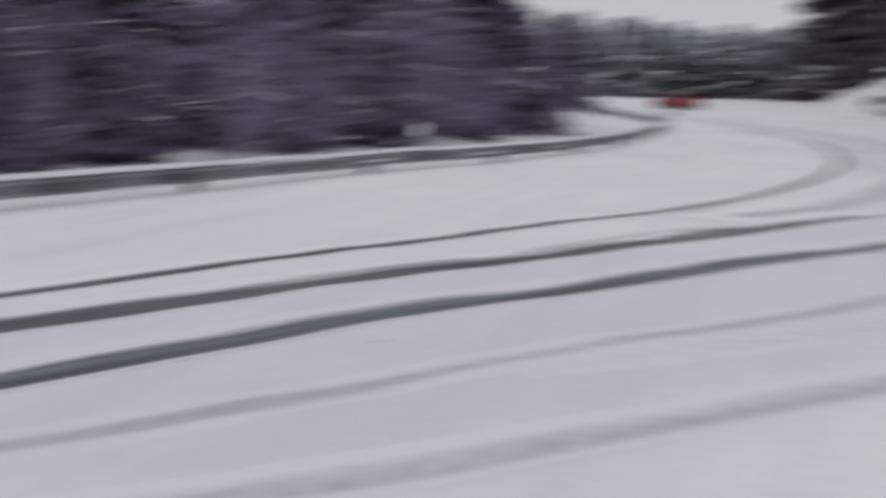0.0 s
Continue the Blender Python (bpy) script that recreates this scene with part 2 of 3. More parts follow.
# wheel ruts: name, width, depth, slush or packed, line
RUTS = [
    ("inner", 0.28, 0.045, "slush", [(-10.6, -4.0), (-8.5, 0.8), (-6.3, 5.4), (-4.38, 10.07), (-3.44, 11.9), (-2.59, 13.86), (-1.5, 15.9), (-0.49, 19.5), (0.38, 23.5), (0.95, 29.2), (0.8, 35.4), (-0.1, 42.7), (-2.2, 51.0), (-3.6, 56.5)]),
    ("fork", 0.30, 0.03, "rubbed", [(0.2, 43), (1.15, 36), (1.46, 30.5), (1.52, 25.4), (1.40, 23.0)]),
    ("middle", 0.48, 0.06, "slush", [(-9.8, -4.0), (-7.6, 0.8), (-5.4, 5.0), (-3.68, 8.45), (-2.93, 9.57), (-2.02, 11.02), (-0.79, 13.11), (0.16, 15.1), (1.23, 16.6), (1.9, 17.3), (2.4, 17.9)]),
    ("sweep", 1.05, 0.03, "light", [(-1.2, 14.4), (-0.1, 16.2), (0.98, 18.3), (2.18, 21.9), (2.96, 24.8), (3.5, 28.3), (3.8, 34.5), (3.2, 43), (1.2, 51.5), (-1.9, 59.6), (-5.0, 67)]),
    ("outer", 0.43, 0.06, "wet", [(-8.6, -4.0), (-6.7, -0.2), (-4.9, 3.1), (-4.0, 4.9), (-3.02, 6.94), (-2.27, 7.86), (-1.54, 9.0), (-0.57, 10.64), (0.65, 12.33), (1.5, 13.65), (2.28, 14.85), (3.0, 15.95)]),
    ("faint", 0.36, 0.008, "light", [(-7.2, -4.0), (-5.4, 0.2), (-3.6, 3.2), (-2.14, 5.32), (-1.58, 6.07), (-0.71, 7.24), (-0.09, 7.97), (0.59, 8.98), (1.62, 10.5), (2.43, 12.06), (3.45, 14.4), (4.2, 16.6)]),
    ("near", 0.37, 0.045, "soft", [(-7.0, -4.0), (-4.6, 0.2), (-2.4, 3.2), (-0.43, 5.25), (0.05, 5.85), (0.95, 6.95), (1.69, 7.88), (2.75, 9.30), (3.9, 10.80), (4.9, 12.15), (6.0, 13.75), (7.0, 15.45), (7.5, 16.5)]),
    ("corner", 0.30, 0.04, "trace", [(0.9, 3.6), (1.6, 4.34), (2.26, 5.04), (3.47, 6.32), (5.3, 8.4)]),
    ("inner_sweep", 0.55, 0.02, "light", [(0.3, 17.0), (1.0, 19.2), (1.6, 21.6), (2.23, 24.6), (2.62, 27.5), (2.66, 31.0), (2.3, 35.2), (1.5, 39.5), (0.2, 46.8)]),
    ("middle_strand", 0.24, 0.03, "slush", [(-1.75, 11.8), (-1.2, 12.9), (-0.62, 14.0), (-0.20, 14.99), (0.21, 15.85)]),
    ("soft_band", 0.5, 0.01, "trace", [(-0.75, 16.9), (-0.2, 17.7), (0.67, 19.0), (1.4, 20.6)]),
    ("faint_pair", 0.55, 0.008, "ghost", [(-1.6, 5.6), (-0.54, 6.9), (0.24, 7.74), (1.15, 8.8), (2.32, 10.59), (3.6, 12.6), (5.08, 15.02)]),
    ("worn_lane", 3.4, 0.0, "trace", [(-7.5, 71), (-4.2, 62.5), (-0.4, 54), (2.2, 46), (3.2, 39), (3.5, 33), (3.3, 27.5), (2.6, 22.5), (1.6, 18.5)]),
    ("far_trace", 0.5, 0.0, "trace", [(-3.2, 55), (-5.6, 63.6), (-8.6, 76), (-11, 87)]),
    ("crumbled", 0.07, 0.012, "packed", [(-0.78, 7.12), (-0.66, 7.28), (-0.50, 7.47)]),
    ("crumbling", 0.06, 0.010, "packed", [(-0.36, 7.70), (-0.18, 7.90), (0.0, 8.06)]),
    ("broken", 0.06, 0.010, "packed", [(-1.98, 5.62), (-1.90, 5.74), (-1.80, 5.84)]),
    ("middle_upper", 0.28, 0.015, "packed", [(-3.1, 9.75), (-2.26, 11.15), (-1.62, 12.6), (-0.94, 13.9), (-0.45, 14.7), (0.05, 15.6), (0.3, 16.1)]),
    ("middle_tail", 0.42, 0.012, "rubbed", [(-0.35, 13.86), (0.06, 14.78), (0.53, 15.75), (1.03, 16.25), (1.49, 16.65), (2.0, 17.0)]),
    ("short_streak", 0.05, 0.006, "packed", [(0.30, 10.92), (0.45, 11.1), (0.60, 11.30)]),
    ("between", 0.34, 0.008, "packed", [(-1.9, 14.3), (-1.36, 15.3), (-0.95, 16.4), (-0.54, 17.5), (0.09, 18.2)]),
    ("between_lower", 0.22, 0.008, "trace", [(-1.3, 14.2), (-0.95, 14.9), (-0.6, 15.5)]),
    ("scuff", 0.55, 0.02, "scuffed", [(4.7, 31.4), (4.9, 30.2), (5.1, 29.0)]),
    ("long_scuff", 0.60, 0.01, "soft", [(5.0, 28.4), (4.75, 25.5), (4.3, 22.4)]),
    ("smudge", 0.95, 0.01, "trace", [(3.7, 14.8), (4.4, 16.9), (4.9, 18.9), (5.0, 21.0), (4.8, 23.0)]),
    ("small_scuff", 0.45, 0.02, "scuffed", [(7.0, 30.6), (7.1, 29.6), (7.15, 28.4)]),
]
for rut in RUTS:
    way = smooth_line(rut[4], 0.25)
    for _ in range(40):
        way[1:-1] = 0.25 * way[:-2] + 0.5 * way[1:-1] + 0.25 * way[2:]
    rut[4][:] = [tuple(q) for q in way]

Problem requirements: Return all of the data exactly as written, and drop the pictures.

Solution for this problem:
0.0 s
Continue the Blender Python (bpy) script that recreates this scene with part 2 of 3. More parts follow.
# wheel ruts: name, width, depth, slush or packed, line
RUTS = [
    ("inner", 0.28, 0.045, "slush", [(-10.6, -4.0), (-8.5, 0.8), (-6.3, 5.4), (-4.38, 10.07), (-3.44, 11.9), (-2.59, 13.86), (-1.5, 15.9), (-0.49, 19.5), (0.38, 23.5), (0.95, 29.2), (0.8, 35.4), (-0.1, 42.7), (-2.2, 51.0), (-3.6, 56.5)]),
    ("fork", 0.30, 0.03, "rubbed", [(0.2, 43), (1.15, 36), (1.46, 30.5), (1.52, 25.4), (1.40, 23.0)]),
    ("middle", 0.48, 0.06, "slush", [(-9.8, -4.0), (-7.6, 0.8), (-5.4, 5.0), (-3.68, 8.45), (-2.93, 9.57), (-2.02, 11.02), (-0.79, 13.11), (0.16, 15.1), (1.23, 16.6), (1.9, 17.3), (2.4, 17.9)]),
    ("sweep", 1.05, 0.03, "light", [(-1.2, 14.4), (-0.1, 16.2), (0.98, 18.3), (2.18, 21.9), (2.96, 24.8), (3.5, 28.3), (3.8, 34.5), (3.2, 43), (1.2, 51.5), (-1.9, 59.6), (-5.0, 67)]),
    ("outer", 0.43, 0.06, "wet", [(-8.6, -4.0), (-6.7, -0.2), (-4.9, 3.1), (-4.0, 4.9), (-3.02, 6.94), (-2.27, 7.86), (-1.54, 9.0), (-0.57, 10.64), (0.65, 12.33), (1.5, 13.65), (2.28, 14.85), (3.0, 15.95)]),
    ("faint", 0.36, 0.008, "light", [(-7.2, -4.0), (-5.4, 0.2), (-3.6, 3.2), (-2.14, 5.32), (-1.58, 6.07), (-0.71, 7.24), (-0.09, 7.97), (0.59, 8.98), (1.62, 10.5), (2.43, 12.06), (3.45, 14.4), (4.2, 16.6)]),
    ("near", 0.37, 0.045, "soft", [(-7.0, -4.0), (-4.6, 0.2), (-2.4, 3.2), (-0.43, 5.25), (0.05, 5.85), (0.95, 6.95), (1.69, 7.88), (2.75, 9.30), (3.9, 10.80), (4.9, 12.15), (6.0, 13.75), (7.0, 15.45), (7.5, 16.5)]),
    ("corner", 0.30, 0.04, "trace", [(0.9, 3.6), (1.6, 4.34), (2.26, 5.04), (3.47, 6.32), (5.3, 8.4)]),
    ("inner_sweep", 0.55, 0.02, "light", [(0.3, 17.0), (1.0, 19.2), (1.6, 21.6), (2.23, 24.6), (2.62, 27.5), (2.66, 31.0), (2.3, 35.2), (1.5, 39.5), (0.2, 46.8)]),
    ("middle_strand", 0.24, 0.03, "slush", [(-1.75, 11.8), (-1.2, 12.9), (-0.62, 14.0), (-0.20, 14.99), (0.21, 15.85)]),
    ("soft_band", 0.5, 0.01, "trace", [(-0.75, 16.9), (-0.2, 17.7), (0.67, 19.0), (1.4, 20.6)]),
    ("faint_pair", 0.55, 0.008, "ghost", [(-1.6, 5.6), (-0.54, 6.9), (0.24, 7.74), (1.15, 8.8), (2.32, 10.59), (3.6, 12.6), (5.08, 15.02)]),
    ("worn_lane", 3.4, 0.0, "trace", [(-7.5, 71), (-4.2, 62.5), (-0.4, 54), (2.2, 46), (3.2, 39), (3.5, 33), (3.3, 27.5), (2.6, 22.5), (1.6, 18.5)]),
    ("far_trace", 0.5, 0.0, "trace", [(-3.2, 55), (-5.6, 63.6), (-8.6, 76), (-11, 87)]),
    ("crumbled", 0.07, 0.012, "packed", [(-0.78, 7.12), (-0.66, 7.28), (-0.50, 7.47)]),
    ("crumbling", 0.06, 0.010, "packed", [(-0.36, 7.70), (-0.18, 7.90), (0.0, 8.06)]),
    ("broken", 0.06, 0.010, "packed", [(-1.98, 5.62), (-1.90, 5.74), (-1.80, 5.84)]),
    ("middle_upper", 0.28, 0.015, "packed", [(-3.1, 9.75), (-2.26, 11.15), (-1.62, 12.6), (-0.94, 13.9), (-0.45, 14.7), (0.05, 15.6), (0.3, 16.1)]),
    ("middle_tail", 0.42, 0.012, "rubbed", [(-0.35, 13.86), (0.06, 14.78), (0.53, 15.75), (1.03, 16.25), (1.49, 16.65), (2.0, 17.0)]),
    ("short_streak", 0.05, 0.006, "packed", [(0.30, 10.92), (0.45, 11.1), (0.60, 11.30)]),
    ("between", 0.34, 0.008, "packed", [(-1.9, 14.3), (-1.36, 15.3), (-0.95, 16.4), (-0.54, 17.5), (0.09, 18.2)]),
    ("between_lower", 0.22, 0.008, "trace", [(-1.3, 14.2), (-0.95, 14.9), (-0.6, 15.5)]),
    ("scuff", 0.55, 0.02, "scuffed", [(4.7, 31.4), (4.9, 30.2), (5.1, 29.0)]),
    ("long_scuff", 0.60, 0.01, "soft", [(5.0, 28.4), (4.75, 25.5), (4.3, 22.4)]),
    ("smudge", 0.95, 0.01, "trace", [(3.7, 14.8), (4.4, 16.9), (4.9, 18.9), (5.0, 21.0), (4.8, 23.0)]),
    ("small_scuff", 0.45, 0.02, "scuffed", [(7.0, 30.6), (7.1, 29.6), (7.15, 28.4)]),
]
for rut in RUTS:
    way = smooth_line(rut[4], 0.25)
    for _ in range(40):
        way[1:-1] = 0.25 * way[:-2] + 0.5 * way[1:-1] + 0.25 * way[2:]
    rut[4][:] = [tuple(q) for q in way]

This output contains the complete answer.